[Recorded data]

* start *

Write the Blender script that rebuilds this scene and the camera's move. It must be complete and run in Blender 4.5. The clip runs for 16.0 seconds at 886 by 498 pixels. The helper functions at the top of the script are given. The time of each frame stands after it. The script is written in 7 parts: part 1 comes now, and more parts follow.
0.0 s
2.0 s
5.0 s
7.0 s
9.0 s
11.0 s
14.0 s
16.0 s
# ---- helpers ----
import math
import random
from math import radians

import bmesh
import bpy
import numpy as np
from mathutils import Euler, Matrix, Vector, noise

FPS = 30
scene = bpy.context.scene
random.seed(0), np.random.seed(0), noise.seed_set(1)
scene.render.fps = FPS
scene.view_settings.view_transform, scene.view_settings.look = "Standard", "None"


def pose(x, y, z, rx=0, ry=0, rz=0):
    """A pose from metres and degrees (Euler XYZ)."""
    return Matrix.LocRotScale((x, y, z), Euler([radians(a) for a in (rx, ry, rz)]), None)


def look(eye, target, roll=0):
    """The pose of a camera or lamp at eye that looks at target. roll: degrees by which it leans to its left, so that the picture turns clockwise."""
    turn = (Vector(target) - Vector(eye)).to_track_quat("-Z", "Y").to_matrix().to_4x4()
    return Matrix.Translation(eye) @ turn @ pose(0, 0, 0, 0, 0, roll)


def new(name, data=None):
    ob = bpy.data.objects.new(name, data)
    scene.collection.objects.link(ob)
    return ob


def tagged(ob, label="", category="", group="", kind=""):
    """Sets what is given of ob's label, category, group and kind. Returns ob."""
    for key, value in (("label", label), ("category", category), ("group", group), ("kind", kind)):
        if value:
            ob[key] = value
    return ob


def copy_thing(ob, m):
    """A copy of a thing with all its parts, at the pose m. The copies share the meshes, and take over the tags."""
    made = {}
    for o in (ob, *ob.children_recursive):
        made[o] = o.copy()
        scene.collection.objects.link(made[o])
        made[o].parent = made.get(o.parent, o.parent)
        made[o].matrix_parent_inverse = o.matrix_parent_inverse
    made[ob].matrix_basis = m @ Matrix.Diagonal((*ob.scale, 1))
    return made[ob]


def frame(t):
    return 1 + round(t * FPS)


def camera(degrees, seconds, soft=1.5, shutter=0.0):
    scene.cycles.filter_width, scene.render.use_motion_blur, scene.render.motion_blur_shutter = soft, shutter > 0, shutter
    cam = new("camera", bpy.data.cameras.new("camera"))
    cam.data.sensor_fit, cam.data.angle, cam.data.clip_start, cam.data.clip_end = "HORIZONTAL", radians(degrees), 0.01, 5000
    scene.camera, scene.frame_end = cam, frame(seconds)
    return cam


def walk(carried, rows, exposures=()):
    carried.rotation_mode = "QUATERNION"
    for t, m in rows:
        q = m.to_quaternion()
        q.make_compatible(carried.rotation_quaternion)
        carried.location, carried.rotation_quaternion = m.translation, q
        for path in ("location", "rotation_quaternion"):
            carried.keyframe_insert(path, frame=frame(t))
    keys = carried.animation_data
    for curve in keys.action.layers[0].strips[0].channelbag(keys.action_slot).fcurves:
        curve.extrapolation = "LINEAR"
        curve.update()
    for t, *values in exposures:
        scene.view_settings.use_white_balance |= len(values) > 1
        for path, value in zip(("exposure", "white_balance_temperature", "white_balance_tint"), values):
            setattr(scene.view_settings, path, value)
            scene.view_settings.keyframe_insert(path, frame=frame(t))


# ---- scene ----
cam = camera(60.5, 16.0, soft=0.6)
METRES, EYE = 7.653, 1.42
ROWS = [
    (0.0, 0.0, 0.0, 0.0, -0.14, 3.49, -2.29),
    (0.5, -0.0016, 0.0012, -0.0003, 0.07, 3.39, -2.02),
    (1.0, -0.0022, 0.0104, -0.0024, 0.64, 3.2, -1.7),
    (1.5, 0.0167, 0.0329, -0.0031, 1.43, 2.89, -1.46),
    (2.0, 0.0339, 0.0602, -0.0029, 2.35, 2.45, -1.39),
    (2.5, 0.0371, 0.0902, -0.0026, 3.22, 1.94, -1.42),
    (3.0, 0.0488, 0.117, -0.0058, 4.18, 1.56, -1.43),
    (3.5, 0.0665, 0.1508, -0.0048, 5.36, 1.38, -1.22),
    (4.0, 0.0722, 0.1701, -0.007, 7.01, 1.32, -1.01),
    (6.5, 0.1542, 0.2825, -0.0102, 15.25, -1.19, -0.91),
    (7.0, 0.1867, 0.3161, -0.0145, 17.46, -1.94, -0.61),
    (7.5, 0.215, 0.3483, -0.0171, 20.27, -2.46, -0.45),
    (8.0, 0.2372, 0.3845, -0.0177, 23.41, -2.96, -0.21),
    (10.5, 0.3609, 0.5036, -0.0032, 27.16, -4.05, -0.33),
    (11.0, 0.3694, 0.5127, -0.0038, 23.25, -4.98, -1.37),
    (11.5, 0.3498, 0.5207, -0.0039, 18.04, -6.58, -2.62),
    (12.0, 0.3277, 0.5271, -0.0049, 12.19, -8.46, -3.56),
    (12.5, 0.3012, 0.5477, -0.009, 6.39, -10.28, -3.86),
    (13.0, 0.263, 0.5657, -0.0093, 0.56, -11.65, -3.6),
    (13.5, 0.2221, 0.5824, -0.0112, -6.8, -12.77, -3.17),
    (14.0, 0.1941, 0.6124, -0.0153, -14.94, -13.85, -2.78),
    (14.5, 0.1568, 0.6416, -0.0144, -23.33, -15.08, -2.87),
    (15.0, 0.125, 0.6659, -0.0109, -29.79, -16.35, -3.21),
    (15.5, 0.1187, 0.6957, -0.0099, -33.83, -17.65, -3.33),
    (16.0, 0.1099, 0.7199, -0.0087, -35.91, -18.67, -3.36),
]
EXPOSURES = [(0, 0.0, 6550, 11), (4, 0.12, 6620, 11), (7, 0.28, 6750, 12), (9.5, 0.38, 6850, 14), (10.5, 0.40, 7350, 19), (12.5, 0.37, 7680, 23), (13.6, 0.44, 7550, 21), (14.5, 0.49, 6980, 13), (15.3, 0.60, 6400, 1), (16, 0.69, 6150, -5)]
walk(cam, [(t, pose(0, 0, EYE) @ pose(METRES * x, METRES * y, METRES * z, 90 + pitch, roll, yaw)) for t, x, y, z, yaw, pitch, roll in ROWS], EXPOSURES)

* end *

[Stated exercise] Copy all the lines, exactly.

[Expected output]
Write the Blender script that rebuilds this scene and the camera's move. It must be complete and run in Blender 4.5. The clip runs for 16.0 seconds at 886 by 498 pixels. The helper functions at the top of the script are given. The time of each frame stands after it. The script is written in 7 parts: part 1 comes now, and more parts follow.
0.0 s
2.0 s
5.0 s
7.0 s
9.0 s
11.0 s
14.0 s
16.0 s
# ---- helpers ----
import math
import random
from math import radians

import bmesh
import bpy
import numpy as np
from mathutils import Euler, Matrix, Vector, noise

FPS = 30
scene = bpy.context.scene
random.seed(0), np.random.seed(0), noise.seed_set(1)
scene.render.fps = FPS
scene.view_settings.view_transform, scene.view_settings.look = "Standard", "None"


def pose(x, y, z, rx=0, ry=0, rz=0):
    """A pose from metres and degrees (Euler XYZ)."""
    return Matrix.LocRotScale((x, y, z), Euler([radians(a) for a in (rx, ry, rz)]), None)


def look(eye, target, roll=0):
    """The pose of a camera or lamp at eye that looks at target. roll: degrees by which it leans to its left, so that the picture turns clockwise."""
    turn = (Vector(target) - Vector(eye)).to_track_quat("-Z", "Y").to_matrix().to_4x4()
    return Matrix.Translation(eye) @ turn @ pose(0, 0, 0, 0, 0, roll)


def new(name, data=None):
    ob = bpy.data.objects.new(name, data)
    scene.collection.objects.link(ob)
    return ob


def tagged(ob, label="", category="", group="", kind=""):
    """Sets what is given of ob's label, category, group and kind. Returns ob."""
    for key, value in (("label", label), ("category", category), ("group", group), ("kind", kind)):
        if value:
            ob[key] = value
    return ob


def copy_thing(ob, m):
    """A copy of a thing with all its parts, at the pose m. The copies share the meshes, and take over the tags."""
    made = {}
    for o in (ob, *ob.children_recursive):
        made[o] = o.copy()
        scene.collection.objects.link(made[o])
        made[o].parent = made.get(o.parent, o.parent)
        made[o].matrix_parent_inverse = o.matrix_parent_inverse
    made[ob].matrix_basis = m @ Matrix.Diagonal((*ob.scale, 1))
    return made[ob]


def frame(t):
    return 1 + round(t * FPS)


def camera(degrees, seconds, soft=1.5, shutter=0.0):
    scene.cycles.filter_width, scene.render.use_motion_blur, scene.render.motion_blur_shutter = soft, shutter > 0, shutter
    cam = new("camera", bpy.data.cameras.new("camera"))
    cam.data.sensor_fit, cam.data.angle, cam.data.clip_start, cam.data.clip_end = "HORIZONTAL", radians(degrees), 0.01, 5000
    scene.camera, scene.frame_end = cam, frame(seconds)
    return cam


def walk(carried, rows, exposures=()):
    carried.rotation_mode = "QUATERNION"
    for t, m in rows:
        q = m.to_quaternion()
        q.make_compatible(carried.rotation_quaternion)
        carried.location, carried.rotation_quaternion = m.translation, q
        for path in ("location", "rotation_quaternion"):
            carried.keyframe_insert(path, frame=frame(t))
    keys = carried.animation_data
    for curve in keys.action.layers[0].strips[0].channelbag(keys.action_slot).fcurves:
        curve.extrapolation = "LINEAR"
        curve.update()
    for t, *values in exposures:
        scene.view_settings.use_white_balance |= len(values) > 1
        for path, value in zip(("exposure", "white_balance_temperature", "white_balance_tint"), values):
            setattr(scene.view_settings, path, value)
            scene.view_settings.keyframe_insert(path, frame=frame(t))


# ---- scene ----
cam = camera(60.5, 16.0, soft=0.6)
METRES, EYE = 7.653, 1.42
ROWS = [
    (0.0, 0.0, 0.0, 0.0, -0.14, 3.49, -2.29),
    (0.5, -0.0016, 0.0012, -0.0003, 0.07, 3.39, -2.02),
    (1.0, -0.0022, 0.0104, -0.0024, 0.64, 3.2, -1.7),
    (1.5, 0.0167, 0.0329, -0.0031, 1.43, 2.89, -1.46),
    (2.0, 0.0339, 0.0602, -0.0029, 2.35, 2.45, -1.39),
    (2.5, 0.0371, 0.0902, -0.0026, 3.22, 1.94, -1.42),
    (3.0, 0.0488, 0.117, -0.0058, 4.18, 1.56, -1.43),
    (3.5, 0.0665, 0.1508, -0.0048, 5.36, 1.38, -1.22),
    (4.0, 0.0722, 0.1701, -0.007, 7.01, 1.32, -1.01),
    (6.5, 0.1542, 0.2825, -0.0102, 15.25, -1.19, -0.91),
    (7.0, 0.1867, 0.3161, -0.0145, 17.46, -1.94, -0.61),
    (7.5, 0.215, 0.3483, -0.0171, 20.27, -2.46, -0.45),
    (8.0, 0.2372, 0.3845, -0.0177, 23.41, -2.96, -0.21),
    (10.5, 0.3609, 0.5036, -0.0032, 27.16, -4.05, -0.33),
    (11.0, 0.3694, 0.5127, -0.0038, 23.25, -4.98, -1.37),
    (11.5, 0.3498, 0.5207, -0.0039, 18.04, -6.58, -2.62),
    (12.0, 0.3277, 0.5271, -0.0049, 12.19, -8.46, -3.56),
    (12.5, 0.3012, 0.5477, -0.009, 6.39, -10.28, -3.86),
    (13.0, 0.263, 0.5657, -0.0093, 0.56, -11.65, -3.6),
    (13.5, 0.2221, 0.5824, -0.0112, -6.8, -12.77, -3.17),
    (14.0, 0.1941, 0.6124, -0.0153, -14.94, -13.85, -2.78),
    (14.5, 0.1568, 0.6416, -0.0144, -23.33, -15.08, -2.87),
    (15.0, 0.125, 0.6659, -0.0109, -29.79, -16.35, -3.21),
    (15.5, 0.1187, 0.6957, -0.0099, -33.83, -17.65, -3.33),
    (16.0, 0.1099, 0.7199, -0.0087, -35.91, -18.67, -3.36),
]
EXPOSURES = [(0, 0.0, 6550, 11), (4, 0.12, 6620, 11), (7, 0.28, 6750, 12), (9.5, 0.38, 6850, 14), (10.5, 0.40, 7350, 19), (12.5, 0.37, 7680, 23), (13.6, 0.44, 7550, 21), (14.5, 0.49, 6980, 13), (15.3, 0.60, 6400, 1), (16, 0.69, 6150, -5)]
walk(cam, [(t, pose(0, 0, EYE) @ pose(METRES * x, METRES * y, METRES * z, 90 + pitch, roll, yaw)) for t, x, y, z, yaw, pitch, roll in ROWS], EXPOSURES)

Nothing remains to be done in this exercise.